Scripture Readings, Sunday, July 30, 2023

Sunday, July 30, 2023

Seventeenth Sunday in Ordinary Time

1 Kings 3:5, 7-12

Romans 8:28-30

Matthew 13:44-52

This weekend’s first Scripture reading tells of God appearing to King Solomon in a dream and inviting Solomon to “ask something of me and I will give it to you.” So Solomon asks for an understanding heart so that he might judge God’s people and distinguish right from wrong. If God offered you that opportunity, what would you ask for?

In a 2007 survey, millennials (at that time in their 20s) were asked a similar Solomon-like question – what their goals and aims for life were. Seventy-six percent said their number one goal was to become rich. Fifty percent of them said they also wanted to become famous. More than a decade later, those same millennials reported that becoming rich was still the primary goal for 76 percent of them, though fame had slipped a bit lower on their list.

In 1938, Harvard University began a study of adult development. The study began with 724 individuals, one third of whom were sophomores at Harvard University and came from wealthy and advantaged families. Two thirds of the group were 14-year-olds from among some of Boston’s most troubled families and disadvantaged neighborhoods, all of whom had been able to avoid the delinquency that troubled many of their peers.

The study has continued to follow these individuals to this day, 85 years later. Participants are asked to fill out extensive questionnaires every two years and to meet face to face every five years for a longer and in-depth conversation about their lives. What were their hopes and dreams, their struggles and disappointments, their joys and their sadness — in short, pretty much everything about them as their lives were unfolding. The study continues now with more than 1,300 of their offspring participating, as well. The conclusions and observations have been published in a book entitled “The Good Life” by Robert Waldinger and Marc Schulz, current directors of the study and professors at Harvard University.

As one might expect, the reported life satisfaction has varied. As the long-term participants looked back on their lives, many reported being content and satisfied with their lives.
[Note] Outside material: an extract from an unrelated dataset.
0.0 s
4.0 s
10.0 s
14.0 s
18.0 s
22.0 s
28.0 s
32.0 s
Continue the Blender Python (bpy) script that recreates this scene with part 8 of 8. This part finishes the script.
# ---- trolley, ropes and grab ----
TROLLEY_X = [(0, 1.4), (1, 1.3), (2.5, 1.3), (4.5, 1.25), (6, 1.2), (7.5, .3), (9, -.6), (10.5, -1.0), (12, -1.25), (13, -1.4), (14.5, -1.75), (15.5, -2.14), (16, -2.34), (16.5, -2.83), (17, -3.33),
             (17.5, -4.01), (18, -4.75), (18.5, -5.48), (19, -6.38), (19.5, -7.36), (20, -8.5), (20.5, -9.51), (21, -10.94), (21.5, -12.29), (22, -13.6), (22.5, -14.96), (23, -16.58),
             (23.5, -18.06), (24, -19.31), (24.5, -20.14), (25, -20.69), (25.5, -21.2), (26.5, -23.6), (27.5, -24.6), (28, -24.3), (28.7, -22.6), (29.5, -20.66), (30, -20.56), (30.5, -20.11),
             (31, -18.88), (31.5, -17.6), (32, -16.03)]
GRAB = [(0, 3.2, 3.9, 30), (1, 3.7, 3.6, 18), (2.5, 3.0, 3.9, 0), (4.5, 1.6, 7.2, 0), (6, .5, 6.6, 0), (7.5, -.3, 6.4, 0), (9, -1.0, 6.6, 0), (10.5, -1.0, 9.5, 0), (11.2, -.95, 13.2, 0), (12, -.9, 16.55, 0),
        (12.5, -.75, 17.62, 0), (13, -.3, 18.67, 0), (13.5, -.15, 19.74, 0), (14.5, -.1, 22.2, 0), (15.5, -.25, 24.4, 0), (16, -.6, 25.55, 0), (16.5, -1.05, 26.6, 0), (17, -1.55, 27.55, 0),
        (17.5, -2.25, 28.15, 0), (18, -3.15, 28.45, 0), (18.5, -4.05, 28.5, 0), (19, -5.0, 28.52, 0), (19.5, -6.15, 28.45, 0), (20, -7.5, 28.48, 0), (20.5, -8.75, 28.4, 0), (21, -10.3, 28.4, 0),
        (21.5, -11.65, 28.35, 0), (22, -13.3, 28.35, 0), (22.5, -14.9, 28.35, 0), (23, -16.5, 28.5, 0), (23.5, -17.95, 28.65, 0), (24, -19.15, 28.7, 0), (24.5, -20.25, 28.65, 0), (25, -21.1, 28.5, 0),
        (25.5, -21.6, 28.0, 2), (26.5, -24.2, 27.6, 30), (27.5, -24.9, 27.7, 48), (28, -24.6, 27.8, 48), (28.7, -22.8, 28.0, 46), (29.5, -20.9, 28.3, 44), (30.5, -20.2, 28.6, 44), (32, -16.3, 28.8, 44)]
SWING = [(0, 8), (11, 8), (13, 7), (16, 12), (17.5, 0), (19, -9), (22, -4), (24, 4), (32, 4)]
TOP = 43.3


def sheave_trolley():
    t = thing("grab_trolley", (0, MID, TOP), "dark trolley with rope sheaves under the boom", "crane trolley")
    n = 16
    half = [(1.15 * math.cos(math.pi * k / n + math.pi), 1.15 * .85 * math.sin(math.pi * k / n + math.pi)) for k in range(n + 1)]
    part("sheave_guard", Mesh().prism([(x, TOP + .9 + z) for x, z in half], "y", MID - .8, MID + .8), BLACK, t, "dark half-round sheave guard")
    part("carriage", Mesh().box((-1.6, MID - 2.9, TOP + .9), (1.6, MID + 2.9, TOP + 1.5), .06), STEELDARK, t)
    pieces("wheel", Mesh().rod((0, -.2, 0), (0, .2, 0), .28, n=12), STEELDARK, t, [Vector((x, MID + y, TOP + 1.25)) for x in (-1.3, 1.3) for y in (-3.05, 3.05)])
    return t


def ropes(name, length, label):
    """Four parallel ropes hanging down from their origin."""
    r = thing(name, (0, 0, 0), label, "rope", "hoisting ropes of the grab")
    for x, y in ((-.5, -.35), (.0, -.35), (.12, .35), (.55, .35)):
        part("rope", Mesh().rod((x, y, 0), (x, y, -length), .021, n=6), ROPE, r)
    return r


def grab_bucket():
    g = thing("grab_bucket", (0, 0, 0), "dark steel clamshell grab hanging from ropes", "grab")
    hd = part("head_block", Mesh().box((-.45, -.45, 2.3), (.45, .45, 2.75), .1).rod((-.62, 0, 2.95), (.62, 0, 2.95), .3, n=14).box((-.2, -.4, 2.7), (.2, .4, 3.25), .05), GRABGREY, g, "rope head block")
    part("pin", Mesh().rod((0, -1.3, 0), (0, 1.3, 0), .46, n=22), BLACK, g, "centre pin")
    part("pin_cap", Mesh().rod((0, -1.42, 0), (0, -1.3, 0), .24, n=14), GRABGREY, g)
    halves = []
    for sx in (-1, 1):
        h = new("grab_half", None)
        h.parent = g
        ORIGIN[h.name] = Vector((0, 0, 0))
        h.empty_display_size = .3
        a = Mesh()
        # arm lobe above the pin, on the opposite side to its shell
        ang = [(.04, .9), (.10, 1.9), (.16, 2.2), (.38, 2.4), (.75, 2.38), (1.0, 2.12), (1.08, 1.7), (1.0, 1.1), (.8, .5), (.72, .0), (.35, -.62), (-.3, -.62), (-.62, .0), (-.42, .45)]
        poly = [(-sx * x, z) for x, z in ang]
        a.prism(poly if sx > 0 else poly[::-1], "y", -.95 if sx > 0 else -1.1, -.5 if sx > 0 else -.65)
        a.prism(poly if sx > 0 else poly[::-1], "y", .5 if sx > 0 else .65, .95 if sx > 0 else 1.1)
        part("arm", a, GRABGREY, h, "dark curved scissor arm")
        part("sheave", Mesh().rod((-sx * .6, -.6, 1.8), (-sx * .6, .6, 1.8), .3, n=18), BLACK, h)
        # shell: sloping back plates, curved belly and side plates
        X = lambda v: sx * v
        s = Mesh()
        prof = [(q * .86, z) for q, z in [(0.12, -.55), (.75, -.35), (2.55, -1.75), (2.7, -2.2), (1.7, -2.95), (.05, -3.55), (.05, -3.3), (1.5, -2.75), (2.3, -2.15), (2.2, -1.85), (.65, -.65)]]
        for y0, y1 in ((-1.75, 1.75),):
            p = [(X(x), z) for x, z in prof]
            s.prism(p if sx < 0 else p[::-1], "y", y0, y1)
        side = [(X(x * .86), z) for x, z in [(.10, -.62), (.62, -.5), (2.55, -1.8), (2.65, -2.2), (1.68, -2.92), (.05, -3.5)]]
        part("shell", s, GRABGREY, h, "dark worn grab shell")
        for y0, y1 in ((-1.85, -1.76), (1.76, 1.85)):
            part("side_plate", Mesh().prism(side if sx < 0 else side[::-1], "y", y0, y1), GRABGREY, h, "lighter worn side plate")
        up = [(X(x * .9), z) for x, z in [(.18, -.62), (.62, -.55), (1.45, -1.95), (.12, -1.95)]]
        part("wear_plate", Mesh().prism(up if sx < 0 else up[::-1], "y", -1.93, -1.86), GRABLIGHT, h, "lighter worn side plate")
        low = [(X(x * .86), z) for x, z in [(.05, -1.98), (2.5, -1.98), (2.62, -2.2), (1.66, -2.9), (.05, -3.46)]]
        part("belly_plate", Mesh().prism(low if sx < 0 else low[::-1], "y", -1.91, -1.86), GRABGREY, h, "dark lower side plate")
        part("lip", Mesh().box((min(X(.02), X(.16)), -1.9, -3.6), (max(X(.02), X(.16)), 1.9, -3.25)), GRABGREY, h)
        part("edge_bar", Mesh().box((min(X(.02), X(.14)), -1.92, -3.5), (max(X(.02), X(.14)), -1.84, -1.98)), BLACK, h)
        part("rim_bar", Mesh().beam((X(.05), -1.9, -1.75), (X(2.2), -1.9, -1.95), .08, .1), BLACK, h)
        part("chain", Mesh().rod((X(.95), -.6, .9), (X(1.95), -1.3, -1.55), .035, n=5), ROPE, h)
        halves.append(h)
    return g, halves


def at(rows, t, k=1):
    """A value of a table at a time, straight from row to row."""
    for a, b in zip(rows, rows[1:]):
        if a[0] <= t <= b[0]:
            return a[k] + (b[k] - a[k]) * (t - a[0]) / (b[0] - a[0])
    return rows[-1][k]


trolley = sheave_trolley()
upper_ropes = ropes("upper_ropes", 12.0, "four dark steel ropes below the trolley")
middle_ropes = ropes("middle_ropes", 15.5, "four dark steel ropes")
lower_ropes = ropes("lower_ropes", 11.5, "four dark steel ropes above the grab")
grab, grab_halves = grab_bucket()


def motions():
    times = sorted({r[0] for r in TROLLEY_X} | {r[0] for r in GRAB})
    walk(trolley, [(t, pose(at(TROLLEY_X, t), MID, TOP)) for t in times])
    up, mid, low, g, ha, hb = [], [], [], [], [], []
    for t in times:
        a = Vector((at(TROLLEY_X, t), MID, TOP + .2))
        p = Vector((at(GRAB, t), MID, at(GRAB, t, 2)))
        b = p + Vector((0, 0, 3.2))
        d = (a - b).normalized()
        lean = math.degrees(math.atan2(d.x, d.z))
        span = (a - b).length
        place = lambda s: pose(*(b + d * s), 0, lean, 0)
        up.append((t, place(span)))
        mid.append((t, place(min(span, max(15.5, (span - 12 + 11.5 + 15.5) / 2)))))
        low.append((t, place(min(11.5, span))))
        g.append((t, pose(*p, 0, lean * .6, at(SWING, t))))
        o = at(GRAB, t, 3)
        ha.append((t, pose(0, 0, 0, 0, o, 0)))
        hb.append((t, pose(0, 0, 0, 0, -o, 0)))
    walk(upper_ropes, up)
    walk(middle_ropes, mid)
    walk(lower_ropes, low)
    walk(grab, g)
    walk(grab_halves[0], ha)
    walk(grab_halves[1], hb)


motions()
They felt happy with how their lives turned out. While there were many struggles and difficulties, they felt it was all worth it. There was a sense of peace and gratitude. In short, they felt they had lived a good life.

Others, on the other hand, felt dissatisfied with how life had turned out for them, a sense of life not having been what they had expected or hoped for. There was a sense of disappointment, a feeling of having failed to live a life about which they could feel good.

According to this long-term study, the one defining quality that has differentiated the first group from the second has been the quality of their relationships. “Good relationships keep us healthier and happier. Period.” Everything else took a back seat. One hopes that the 76 percent of millennials who said their primary goal was to become rich might discover in their lifetime the overarching value of relationships, for relationships never happen without much attention.

This week’s Gospel begins with two parables. The kingdom of heaven is like a treasure a man finds buried in a field, then sells all that he has and buys that field. The kingdom of heaven is also like a merchant in search of fine pearls, and having found one, he sells all that he has and buys that pearl.

Always the kingdom of heaven is not a place, is not where we go when we die. Rather it is the reign of God already present, even as it unfolds into its fullness. It is God’s presence moving in our lives as we live them day by day. Then, one day it is discovered and known, unexpectedly buried amid the treasure of loving relationships for which we have sacrificed and struggled and tended all our lives, what we may have never realized until we have found those relationships to be the very presence of God for us.

Or, like the merchant in search of fine pearls, that presence of God’s goodness may be what we have always suspected as most important, always hoping to find it, never thinking we have, until at some point we discover it has become ours without our even knowing it — because we have given all to our relationships with family and friends and neighbors and co-workers, to the world in all its needs.

Fr. Pedro Arrupe, the former Superior General of the Society of Jesus, once observed, “Nothing is more practical than finding God, that is, than falling in love in a quite absolute final way. What you are in love with, what seizes your imagination, will affect everything. It will decide what gets you out of bed in the morning, what you do with your evenings, how you spend your weekends, what you read, who you know, what breaks your heart, and what amazes you with joy and gratitude. Fall in love, stay in love, and it will decide everything.”

REFLECTION QUESTIONS

How would you answer the question God put to Solomon in his dream?

Does the Harvard study reflect your experience of life?